Stated task — Repeat the material exactly, leaving nothing out.

******************************

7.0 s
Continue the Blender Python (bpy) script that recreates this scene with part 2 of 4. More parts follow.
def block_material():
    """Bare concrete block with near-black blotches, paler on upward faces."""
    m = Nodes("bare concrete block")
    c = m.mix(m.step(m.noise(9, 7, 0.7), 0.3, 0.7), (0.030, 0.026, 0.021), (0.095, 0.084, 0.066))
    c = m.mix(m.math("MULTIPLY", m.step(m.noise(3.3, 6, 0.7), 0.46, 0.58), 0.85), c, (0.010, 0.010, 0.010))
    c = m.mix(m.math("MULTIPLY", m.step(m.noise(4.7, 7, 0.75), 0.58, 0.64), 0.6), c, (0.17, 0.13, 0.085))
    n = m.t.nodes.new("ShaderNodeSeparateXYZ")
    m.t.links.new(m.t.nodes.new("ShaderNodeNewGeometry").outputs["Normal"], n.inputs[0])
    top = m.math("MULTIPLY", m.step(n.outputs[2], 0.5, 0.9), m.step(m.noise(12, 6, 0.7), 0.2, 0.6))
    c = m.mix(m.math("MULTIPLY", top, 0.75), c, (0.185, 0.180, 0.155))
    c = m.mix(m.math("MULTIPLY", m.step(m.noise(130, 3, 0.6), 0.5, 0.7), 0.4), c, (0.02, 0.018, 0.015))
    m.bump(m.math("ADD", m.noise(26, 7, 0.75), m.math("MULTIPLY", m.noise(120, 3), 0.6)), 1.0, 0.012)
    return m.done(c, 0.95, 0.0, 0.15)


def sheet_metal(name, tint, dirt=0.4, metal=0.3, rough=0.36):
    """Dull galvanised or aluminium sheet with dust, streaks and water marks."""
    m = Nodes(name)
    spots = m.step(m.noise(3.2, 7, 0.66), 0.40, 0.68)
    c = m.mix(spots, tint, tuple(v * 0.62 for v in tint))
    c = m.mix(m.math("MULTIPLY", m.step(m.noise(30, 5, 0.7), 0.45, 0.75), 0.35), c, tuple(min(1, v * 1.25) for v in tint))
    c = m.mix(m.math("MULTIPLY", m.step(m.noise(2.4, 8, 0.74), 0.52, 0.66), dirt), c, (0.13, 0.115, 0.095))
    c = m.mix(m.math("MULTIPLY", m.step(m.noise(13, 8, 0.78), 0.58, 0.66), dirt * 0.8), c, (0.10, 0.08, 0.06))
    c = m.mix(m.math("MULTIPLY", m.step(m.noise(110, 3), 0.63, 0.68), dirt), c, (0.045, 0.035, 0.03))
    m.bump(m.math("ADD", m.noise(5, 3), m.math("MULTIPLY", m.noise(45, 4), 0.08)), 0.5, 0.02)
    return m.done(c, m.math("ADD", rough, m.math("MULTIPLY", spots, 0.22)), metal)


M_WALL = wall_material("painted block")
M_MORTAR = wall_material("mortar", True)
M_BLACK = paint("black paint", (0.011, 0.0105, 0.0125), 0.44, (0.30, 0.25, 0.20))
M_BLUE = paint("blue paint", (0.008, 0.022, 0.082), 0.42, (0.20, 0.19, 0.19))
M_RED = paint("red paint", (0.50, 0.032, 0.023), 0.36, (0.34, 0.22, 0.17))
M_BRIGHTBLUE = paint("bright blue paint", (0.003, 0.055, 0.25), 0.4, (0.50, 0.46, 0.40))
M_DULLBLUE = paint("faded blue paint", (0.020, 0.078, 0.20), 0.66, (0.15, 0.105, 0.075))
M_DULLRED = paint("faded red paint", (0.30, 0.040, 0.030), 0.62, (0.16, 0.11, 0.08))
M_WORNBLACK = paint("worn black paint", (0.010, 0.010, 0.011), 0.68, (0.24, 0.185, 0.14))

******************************

Written solution —
7.0 s
Continue the Blender Python (bpy) script that recreates this scene with part 2 of 4. More parts follow.
def block_material():
    """Bare concrete block with near-black blotches, paler on upward faces."""
    m = Nodes("bare concrete block")
    c = m.mix(m.step(m.noise(9, 7, 0.7), 0.3, 0.7), (0.030, 0.026, 0.021), (0.095, 0.084, 0.066))
    c = m.mix(m.math("MULTIPLY", m.step(m.noise(3.3, 6, 0.7), 0.46, 0.58), 0.85), c, (0.010, 0.010, 0.010))
    c = m.mix(m.math("MULTIPLY", m.step(m.noise(4.7, 7, 0.75), 0.58, 0.64), 0.6), c, (0.17, 0.13, 0.085))
    n = m.t.nodes.new("ShaderNodeSeparateXYZ")
    m.t.links.new(m.t.nodes.new("ShaderNodeNewGeometry").outputs["Normal"], n.inputs[0])
    top = m.math("MULTIPLY", m.step(n.outputs[2], 0.5, 0.9), m.step(m.noise(12, 6, 0.7), 0.2, 0.6))
    c = m.mix(m.math("MULTIPLY", top, 0.75), c, (0.185, 0.180, 0.155))
    c = m.mix(m.math("MULTIPLY", m.step(m.noise(130, 3, 0.6), 0.5, 0.7), 0.4), c, (0.02, 0.018, 0.015))
    m.bump(m.math("ADD", m.noise(26, 7, 0.75), m.math("MULTIPLY", m.noise(120, 3), 0.6)), 1.0, 0.012)
    return m.done(c, 0.95, 0.0, 0.15)


def sheet_metal(name, tint, dirt=0.4, metal=0.3, rough=0.36):
    """Dull galvanised or aluminium sheet with dust, streaks and water marks."""
    m = Nodes(name)
    spots = m.step(m.noise(3.2, 7, 0.66), 0.40, 0.68)
    c = m.mix(spots, tint, tuple(v * 0.62 for v in tint))
    c = m.mix(m.math("MULTIPLY", m.step(m.noise(30, 5, 0.7), 0.45, 0.75), 0.35), c, tuple(min(1, v * 1.25) for v in tint))
    c = m.mix(m.math("MULTIPLY", m.step(m.noise(2.4, 8, 0.74), 0.52, 0.66), dirt), c, (0.13, 0.115, 0.095))
    c = m.mix(m.math("MULTIPLY", m.step(m.noise(13, 8, 0.78), 0.58, 0.66), dirt * 0.8), c, (0.10, 0.08, 0.06))
    c = m.mix(m.math("MULTIPLY", m.step(m.noise(110, 3), 0.63, 0.68), dirt), c, (0.045, 0.035, 0.03))
    m.bump(m.math("ADD", m.noise(5, 3), m.math("MULTIPLY", m.noise(45, 4), 0.08)), 0.5, 0.02)
    return m.done(c, m.math("ADD", rough, m.math("MULTIPLY", spots, 0.22)), metal)


M_WALL = wall_material("painted block")
M_MORTAR = wall_material("mortar", True)
M_BLACK = paint("black paint", (0.011, 0.0105, 0.0125), 0.44, (0.30, 0.25, 0.20))
M_BLUE = paint("blue paint", (0.008, 0.022, 0.082), 0.42, (0.20, 0.19, 0.19))
M_RED = paint("red paint", (0.50, 0.032, 0.023), 0.36, (0.34, 0.22, 0.17))
M_BRIGHTBLUE = paint("bright blue paint", (0.003, 0.055, 0.25), 0.4, (0.50, 0.46, 0.40))
M_DULLBLUE = paint("faded blue paint", (0.020, 0.078, 0.20), 0.66, (0.15, 0.105, 0.075))
M_DULLRED = paint("faded red paint", (0.30, 0.040, 0.030), 0.62, (0.16, 0.11, 0.08))
M_WORNBLACK = paint("worn black paint", (0.010, 0.010, 0.011), 0.68, (0.24, 0.185, 0.14))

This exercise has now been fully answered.